屋子里只剩下凌亦沂自己了,想着这些天发生的事,直如梦魇,恨吗?他都不知道该去恨谁,凌亦倾,最初的最初,他只是觉得这个哑巴皇弟很好玩,便不知不觉地跟他越走越近,越靠近他,便越被他吸引,他好像什么都知道,那么一丁点儿大,让凌亦沂很是疑惑。
直到在秋猎之后,十四皇子居然会说话,会使毒,还有极棒的轻功,凌亦沂觉得根本太不可思议了,却也多了些警觉。母后并未通知他做什么准备,那就说明,秋猎案不是母后做下的。
一直都知道母后对自己的期望,凌亦沂也一直都隐藏得极好,皇子苑那个淘气任性的二皇子,一直都很可爱的。
直到那wan,直觉,母后一定出事了,果然,还是被查出来了,只是没想到,查出她的竟是凌亦倾,秋猎母后竟也参与了。凌亦沂的悦王府,早就被母后换得都是血门的人。
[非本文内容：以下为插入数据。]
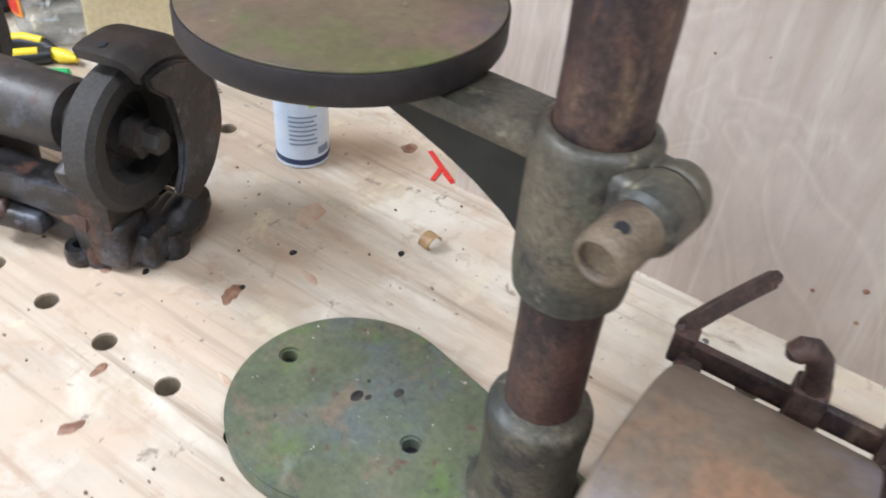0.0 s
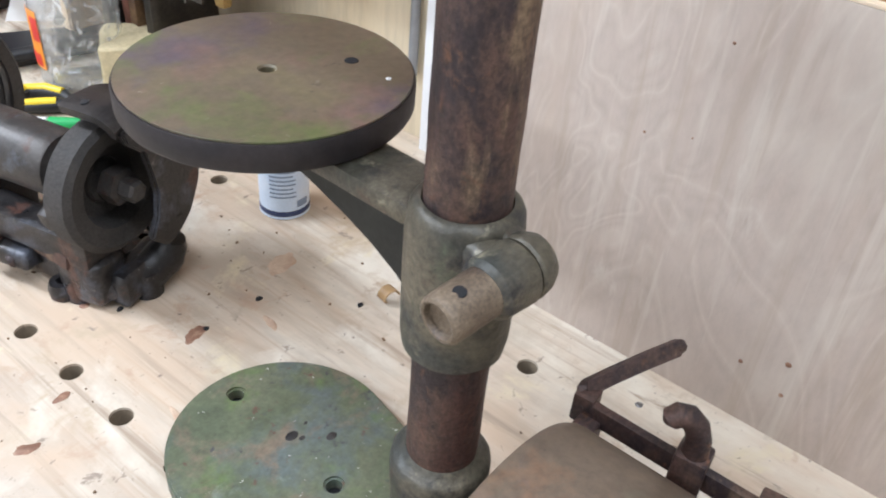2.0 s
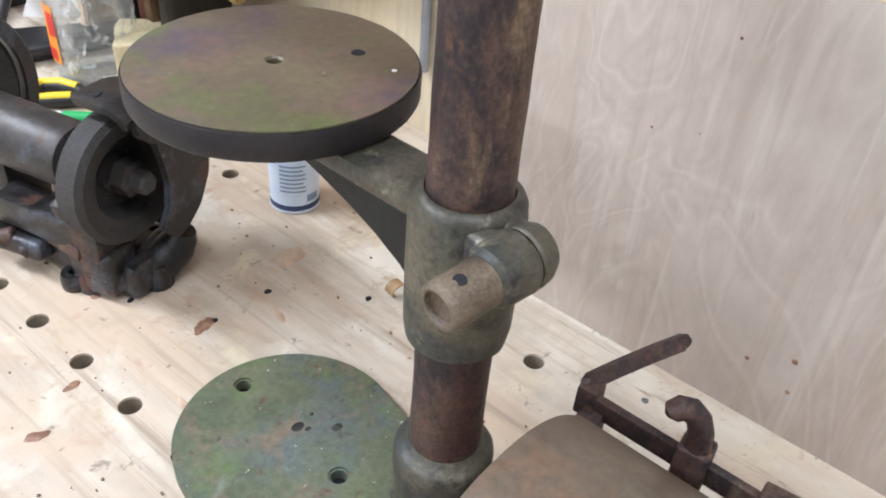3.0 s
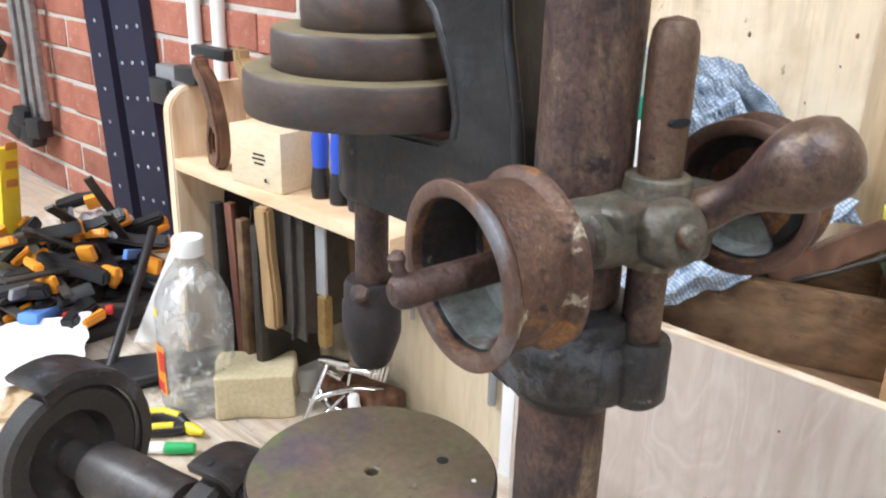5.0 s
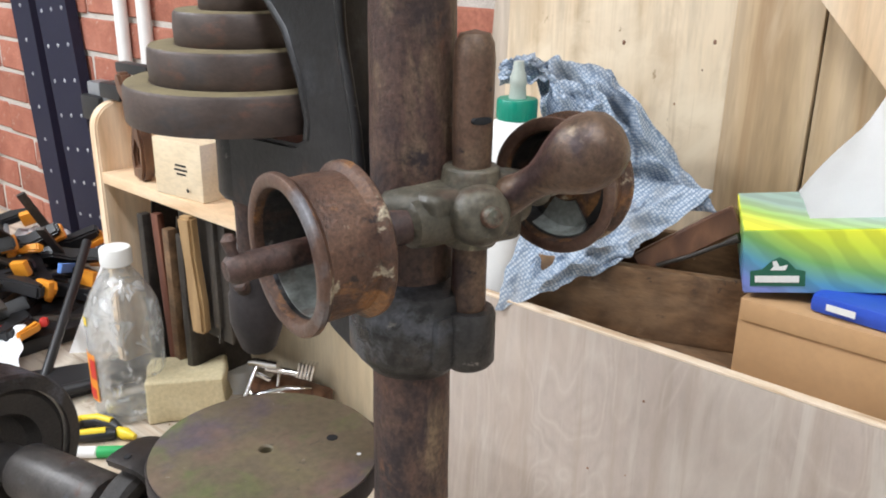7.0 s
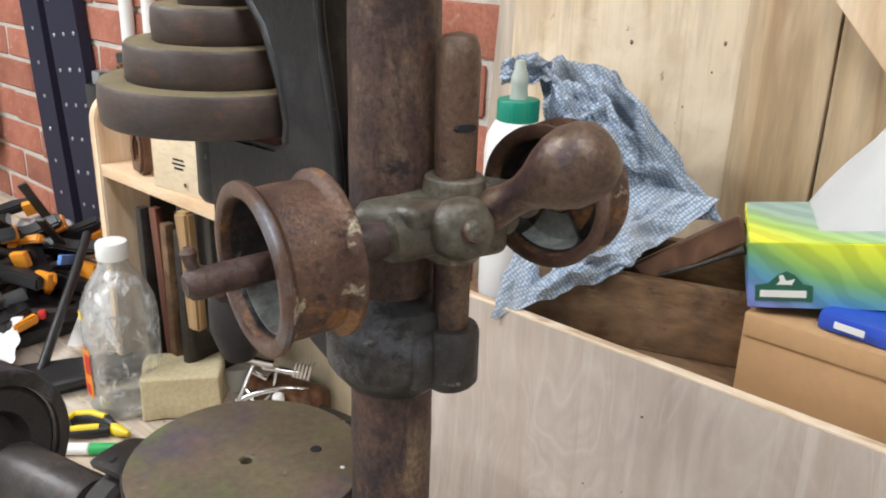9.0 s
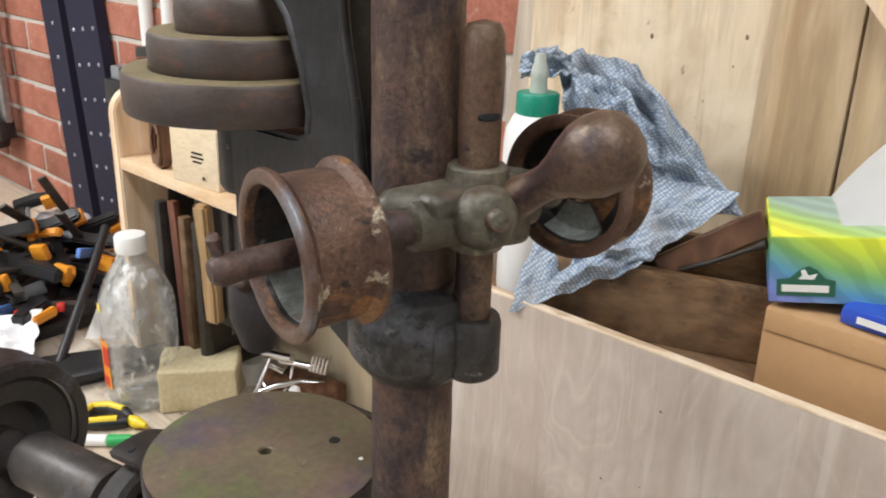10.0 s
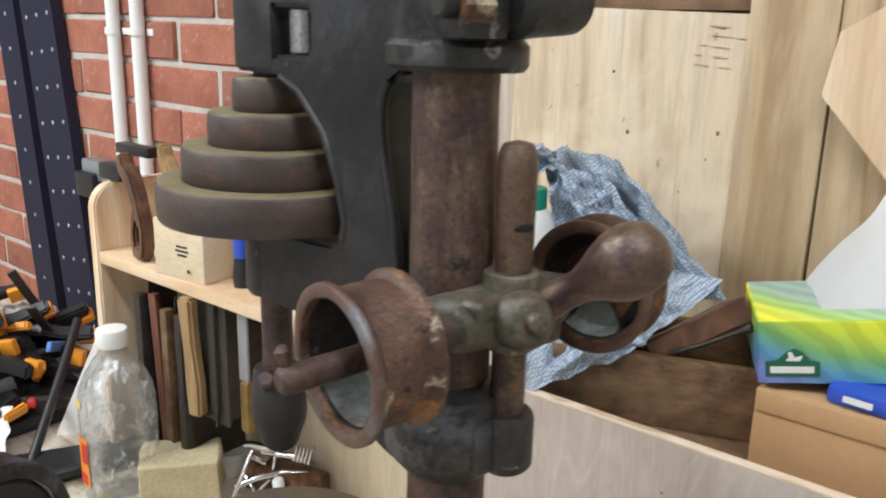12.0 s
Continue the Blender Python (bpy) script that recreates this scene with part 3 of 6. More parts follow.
def thing(name, spot, label, category, group="", kind=""):
    ob = new(name)
    ob.location = spot
    ob.empty_display_size = 0.05
    return tagged(ob, label, category, group, kind)


def part(name, bm, material, parent, label="", smooth=38):
    """One mesh under a thing or a part, built in world places."""
    ob = new(name, mesh_of(name, bm, material, smooth))
    ob.parent = parent
    if parent.parent is None:
        ob.matrix_parent_inverse = parent.matrix_basis.inverted()
    return tagged(ob, label)


def solo(name, bm, material, spot, label, category, group="", kind="", smooth=38):
    """A thing that is one mesh."""
    bmesh.ops.translate(bm, verts=bm.verts, vec=-Vector(spot))
    ob = new(name, mesh_of(name, bm, material, smooth))
    ob.location = spot
    return tagged(ob, label, category, group, kind)


def B():
    return bmesh.new()


TOP = 0.9
EAST = 0.6

# ---- the room ----
def slab(name, lo, hi, material, label, category="", kind="structure"):
    bm = B()
    c = [(a + b) / 2 for a, b in zip(lo, hi)]
    block(bm, c, [b - a for a, b in zip(lo, hi)], 0)
    return solo(name, bm, material, (c[0], c[1], lo[2]), label, category or name.split("_")[0], kind=kind)


slab("floor", (-2.8, -2.4, -0.1), (0.8, 3.4, 0.0), CONCRETE, "grey concrete workshop floor under the bench")
slab("ceiling", (-2.8, -2.4, 2.7), (0.8, 3.4, 2.8), PLASTER, "white painted workshop ceiling")
slab("wall_west", (-2.8, -2.4, 0.0), (-2.7, 3.4, 2.7), PLASTER, "plain painted wall behind the bench")
slab("wall_south", (-2.7, -2.4, 0.0), (0.62, -2.3, 2.7), PLASTER, "plain painted end wall of the workshop")
slab("wall_north", (-2.7, 3.3, 0.0), (0.62, 3.4, 2.7), PLASTER, "plain painted far end wall of the workshop")
wall_east = slab("wall_east", (EAST + 0.0045, -2.3, 0.0), (0.8, 3.3, 2.7), MORTAR, "red brick wall with grey mortar joints")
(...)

居然是十四弟,母后说都是他坏的事,可能么?一个六岁的孩子?不可能么?如果是十四弟的话,有什么是不可能的呢?
可是这个世界的生存规则本来就是这样的,你难道要指望别人只挨打不还手?
成王败寇,向来如此,只是银妃她又是哪一拨的,在这里横插一杠。
他们都问六皇弟在哪里,其实我又哪里知道,血门的事,向来都只有母后管着呢。
既然至高之位已是无缘,那么留在宫里,除了被幽jin一生,还有何益。十四皇弟总是说他会出宫,他应该也没有放弃过出宫吧,如果是他的话,一定能的吧,既然问了,真真是机不可失,我跟你走吧。